When Western powers see a city like Addis Ababa awash with Chinese influence, there is the knee-jerk reaction that “China has an ulterior motive,” says Benebdallah. But it’s often the case, says Taylor, that Chinese companies don’t face Western competition for construction contracts. Once Chinese firms have shipped their equipment, they may as well stay put and capitalize.
For Patey it’s not that simple.
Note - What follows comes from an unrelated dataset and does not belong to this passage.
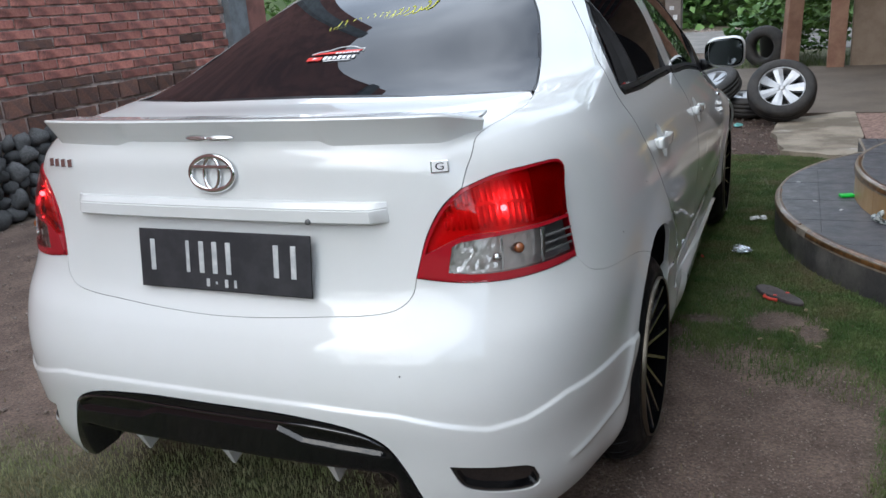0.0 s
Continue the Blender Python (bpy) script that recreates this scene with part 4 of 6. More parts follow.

When China finances roads, railways, and hydropower dams, he says, it stipulates that Chinese construction companies build them with Chinese concrete and steel. “Africa has served as a launching pad for Chinese … companies to gain overseas experience,” he adds. “It’s where China Inc cuts its international teeth.”
A MOFA spokesperson told CNN via email that Chinese companies in Africa operate “independently” and that the Chinese government is “committed to equal negotiations,” and had no interest in “lecturing countries.”
On a Friday afternoon at Poli Lotus, Theodros Amdeberhan’s teenage son plays FIFA on the wide-screen TV, while the maid roasts coffee and a picture of the Eiffel Tower hangs over the sofa in their Chinese-built apartment.
When asked how he feels about the Chinese molding Addis Ababa in their country’s own image, Amdeberhan says: “I once went to China and noticed that they have this way of building city centers that can incorporate all the needs of the people.” With the higgledy piggledy chaos of unplanned Addis just beyond his window, he says it’s an appealing concept.